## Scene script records
● ● ●

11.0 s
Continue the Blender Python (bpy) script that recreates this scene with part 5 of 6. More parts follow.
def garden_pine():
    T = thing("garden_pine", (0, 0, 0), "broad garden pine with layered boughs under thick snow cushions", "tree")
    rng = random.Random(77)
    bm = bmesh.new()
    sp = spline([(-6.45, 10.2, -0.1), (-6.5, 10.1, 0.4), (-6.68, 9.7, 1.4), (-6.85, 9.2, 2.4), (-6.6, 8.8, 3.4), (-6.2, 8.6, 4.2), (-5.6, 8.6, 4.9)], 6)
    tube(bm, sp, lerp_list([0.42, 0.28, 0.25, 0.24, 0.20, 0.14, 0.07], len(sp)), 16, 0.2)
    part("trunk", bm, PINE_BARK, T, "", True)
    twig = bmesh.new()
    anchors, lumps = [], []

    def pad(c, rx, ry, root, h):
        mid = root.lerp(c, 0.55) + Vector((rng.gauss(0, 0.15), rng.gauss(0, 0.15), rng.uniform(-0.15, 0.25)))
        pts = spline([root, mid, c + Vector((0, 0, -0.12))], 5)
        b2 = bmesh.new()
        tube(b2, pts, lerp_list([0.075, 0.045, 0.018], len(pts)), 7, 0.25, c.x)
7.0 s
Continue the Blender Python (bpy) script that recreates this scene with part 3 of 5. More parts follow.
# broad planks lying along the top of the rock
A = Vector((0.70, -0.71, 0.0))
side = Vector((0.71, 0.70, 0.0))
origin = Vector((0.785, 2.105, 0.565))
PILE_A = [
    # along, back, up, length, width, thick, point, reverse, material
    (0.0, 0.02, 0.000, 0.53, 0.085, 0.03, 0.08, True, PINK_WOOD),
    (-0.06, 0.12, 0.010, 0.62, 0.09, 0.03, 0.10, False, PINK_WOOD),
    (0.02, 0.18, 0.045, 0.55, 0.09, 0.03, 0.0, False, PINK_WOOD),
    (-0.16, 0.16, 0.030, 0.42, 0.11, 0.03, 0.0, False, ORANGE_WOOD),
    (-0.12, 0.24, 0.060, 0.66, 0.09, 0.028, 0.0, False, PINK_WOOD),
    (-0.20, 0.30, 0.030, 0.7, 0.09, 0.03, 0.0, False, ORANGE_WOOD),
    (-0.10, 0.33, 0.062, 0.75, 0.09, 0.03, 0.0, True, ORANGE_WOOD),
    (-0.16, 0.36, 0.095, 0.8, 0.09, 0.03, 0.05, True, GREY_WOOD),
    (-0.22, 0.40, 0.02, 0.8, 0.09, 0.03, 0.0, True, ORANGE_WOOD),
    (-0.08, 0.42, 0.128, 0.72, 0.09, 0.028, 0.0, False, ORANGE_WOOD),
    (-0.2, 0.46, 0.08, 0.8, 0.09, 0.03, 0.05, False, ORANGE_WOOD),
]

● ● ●

## The exercise
Starting at the first line of the data above, please restate word for word every line up to and including the one that holds "anchors, lumps = [], []", and add nothing else.

## Task answer
11.0 s
Continue the Blender Python (bpy) script that recreates this scene with part 5 of 6. More parts follow.
def garden_pine():
    T = thing("garden_pine", (0, 0, 0), "broad garden pine with layered boughs under thick snow cushions", "tree")
    rng = random.Random(77)
    bm = bmesh.new()
    sp = spline([(-6.45, 10.2, -0.1), (-6.5, 10.1, 0.4), (-6.68, 9.7, 1.4), (-6.85, 9.2, 2.4), (-6.6, 8.8, 3.4), (-6.2, 8.6, 4.2), (-5.6, 8.6, 4.9)], 6)
    tube(bm, sp, lerp_list([0.42, 0.28, 0.25, 0.24, 0.20, 0.14, 0.07], len(sp)), 16, 0.2)
    part("trunk", bm, PINE_BARK, T, "", True)
    twig = bmesh.new()
    anchors, lumps = [], []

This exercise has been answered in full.